Gegen den Angeklagten ist wegen fahrlässiger Verursachung der Körperverletzung des B. Anklage erhoben. Er ist jedoch freigesprochen. Die von der Staatsanwaltschaft eingelegte Revision wurde verworfen.
Aus den Gründen:
Der Revisionsangriff der Staatsanwaltschaft beruht auf einer Auslegung des angefochtenen Urteiles, welcher nicht beizutreten ist. Es kann nicht zugestanden werden, daß nach den getroffenen Feststellungen sämtliche Thatbestandsmerkmale der fahrlässigen Körperverletzung, deren der Angeklagte beschuldigt ist, vorlägen, und der erste Richter die Freisprechung unzulässigerweise auf einen im Gesetze nicht anerkannten Strafausschließungsgrund gestützt habe. Aus dem Zusammenhange der Urteilsbegründung ist im Gegenteil zu entnehmen, daß die Vorinstanz dem Angeklagten eine pflichtwidrige Unvorsichtigkeit, wie sie zum Begriffe der Fahrlässigkeit gehört, unter Berücksichtigung der besonderen Umstände des Falles nicht beimessen zu können geglaubt hat, und daß sie aus diesem Grunde zur Freisprechung des Angeklagten gelangt ist.

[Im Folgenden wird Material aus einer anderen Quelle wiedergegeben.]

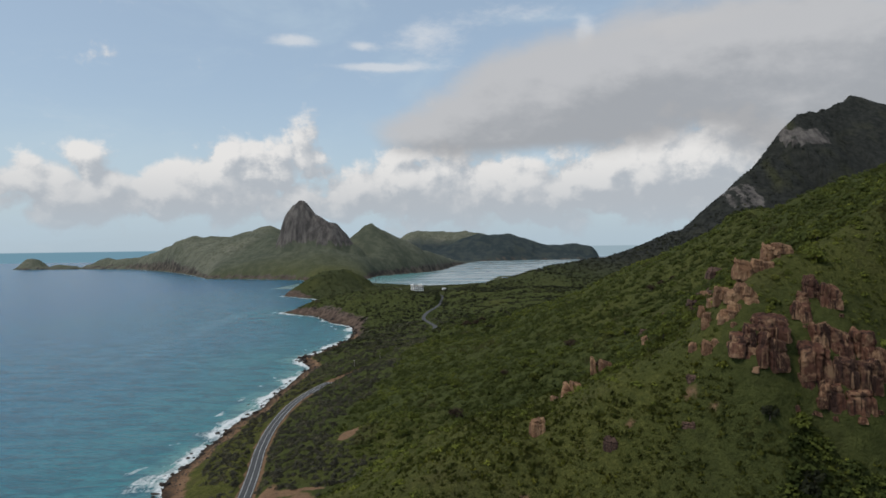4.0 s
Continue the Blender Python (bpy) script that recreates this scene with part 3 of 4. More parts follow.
attribute(ground_mesh, "forest", np.clip(np.interp(py, [225, 285, 700, 1300, 1500, 1900, 2150, 2700, 4000], [0.2, 1.0, 1.2, 1.1, 1.3, 1.3, 0.45, 0.2, 0.75]) + 0.5 * fbm(px, py, 60, 3, 77) + 0.25 * fbm(px, py, 400, 3, 78) + 0.35 * (np.hypot((px - 95) / 70, (py - 175) / 45) < 1) - 0.35 * np.interp(py, [950, 1150], [0, 1]) * np.interp(px, [-60, 40], [1, 0]) - 0.9 * np.interp(pd, [30, 48], [1, 0]) * (py < 560), 0, 1))
tagged(new("ground", ground_mesh), "green tropical hillside running down to a rocky shore", "ground", kind="structure")

sx, sy, sd = GX[::2, ::2], GY[::2, ::2], SHORE[::2, ::2]
sea_xyz = np.stack([sx, sy, 0 * sx], -1).reshape(-1, 3)
faces = quads(*sx.shape)
sea_v, sea_f, used = keep(sea_xyz, faces, (sd.reshape(-1)[faces] < 8).any(1))
off = -sd.reshape(-1)[used]
wide = np.array([(-9000, -9000, -.25), (9000, -9000, -.25), (9000, 9000, -.25), (-9000, 9000, -.25)], float)
sea_f = np.vstack([sea_f, [[len(sea_v), len(sea_v) + 1, len(sea_v) + 2, len(sea_v) + 3]]])
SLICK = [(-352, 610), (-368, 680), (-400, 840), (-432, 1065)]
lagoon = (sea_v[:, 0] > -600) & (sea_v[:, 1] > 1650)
sea_mesh = mesh_from("sea", np.vstack([sea_v, wide]), sea_f)
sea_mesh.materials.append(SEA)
attribute(sea_mesh, "offshore", np.append(off, [900] * 4))
attribute(sea_mesh, "depth", np.append(off + np.interp(sea_v[:, 1], [850, 1500, 2100], [0, 120, 300]), [900] * 4))
attribute(sea_mesh, "open", np.append(np.where(lagoon, 0, np.interp(sea_v[:, 1], [1000, 1900], [1, .15])), [0] * 4))
attribute(sea_mesh, "rough", np.append(np.where(lagoon, 0.8, 1.0), [1] * 4))
attribute(sea_mesh, "shoal", np.append(np.interp(sea_v[:, 0], [-340, -250], [0.8, 0]) * np.interp(sea_v[:, 1], [1900, 2200], [0.5, 1]), [0] * 4))
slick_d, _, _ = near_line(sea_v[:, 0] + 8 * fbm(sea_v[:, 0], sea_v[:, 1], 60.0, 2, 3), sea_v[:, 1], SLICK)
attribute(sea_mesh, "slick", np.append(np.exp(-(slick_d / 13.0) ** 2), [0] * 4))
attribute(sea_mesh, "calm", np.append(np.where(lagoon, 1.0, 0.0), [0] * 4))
tagged(new("water", sea_mesh), "blue to turquoise sea with white surf along the shore", "sea", kind="structure")


# ---- plant cover ----
def clump(rng, leaves, leaf):
    """A ragged little crown of unit radius made of loose sprays of leaves. Returns vertices, triangles and the crown's own normals."""
    verts, tris, domes = [], [], []
    lobes = [(Vector((0, 0, 0.25)), 0.8)] + [(Vector((math.cos(k), math.sin(k), 0.12)) * rng.uniform(.45, .65), rng.uniform(.38, .6)) for k in (rng.uniform(0, 2), rng.uniform(2.2, 4), rng.uniform(4.4, 6))]
    for i in range(leaves):
        mid, size = lobes[0] if i < leaves * .4 else rng.choice(lobes[1:])
        b, a = rng.uniform(0, 2 * math.pi), math.asin(rng.uniform(-0.1, 1.0))
        out = Vector((math.cos(a) * math.cos(b), math.cos(a) * math.sin(b), math.sin(a)))
        c = mid + out * size * rng.uniform(0.7, 1.08)
        n = (out + Vector((rng.uniform(-1, 1), rng.uniform(-1, 1), rng.uniform(-.4, 1))) * .8).normalized()
        u = n.cross(Vector((rng.uniform(-1, 1), rng.uniform(-1, 1), rng.uniform(-1, 1)))).normalized()
        w = n.cross(u)
        s = leaf * rng.uniform(0.65, 1.35)
        k = len(verts)
        verts += [tuple(c + u * s), tuple(c - u * s * .6 + w * s * .75), tuple(c - u * s * .6 - w * s * .75)]
        tris.append((k, k + 1, k + 2))
        dome = (out * 0.75 + c * 0.5 + Vector((rng.uniform(-1, 1), rng.uniform(-1, 1), rng.uniform(-.5, .5))) * .25).normalized()
        domes += [tuple(dome)] * 3
    return np.array(verts), np.array(tris), np.array(domes)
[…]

Wenn es im Urteil heißt, der einzige Vorwurf, der dem Angeklagten gemacht werden könne, sei der, daß er mit dem Pferde, welches ihm als sog. “Leinenfänger” bekannt war, gefahren sei, so soll damit offenbar nicht gesagt sein, daß dieses Fahren ohne weiteres den Vorwurf der pflichtwidrigen Unvorsichtigkeit begründe; der angeführte Satz ist vielmehr dahin zu verstehen, es sei das Fahren mit dem fehlerbehafteten Tiere die alleinige Thatsache, welche im gegebenen Falle bei der Prüfung der Frage in Betracht kommen könne, ob der Angeklagte die Pflicht, bei seiner Handlungsweise die durch die konkreten Umstände gebotene Sorgfalt und Aufmerksamkeit anzuwenden, verletzt habe. Die weiteren Ausführungen, welche darauf hinauslaufen, daß dem Angeklagten die durch das Durchgehen des von ihm geleiteten Gespannes verursachte körperliche Verletzung des Schmiedes B. strafrechtlich nicht zugerechnet werden könne, sind aber unbedenklich im Sinne einer Verneinung jener Frage auszulegen.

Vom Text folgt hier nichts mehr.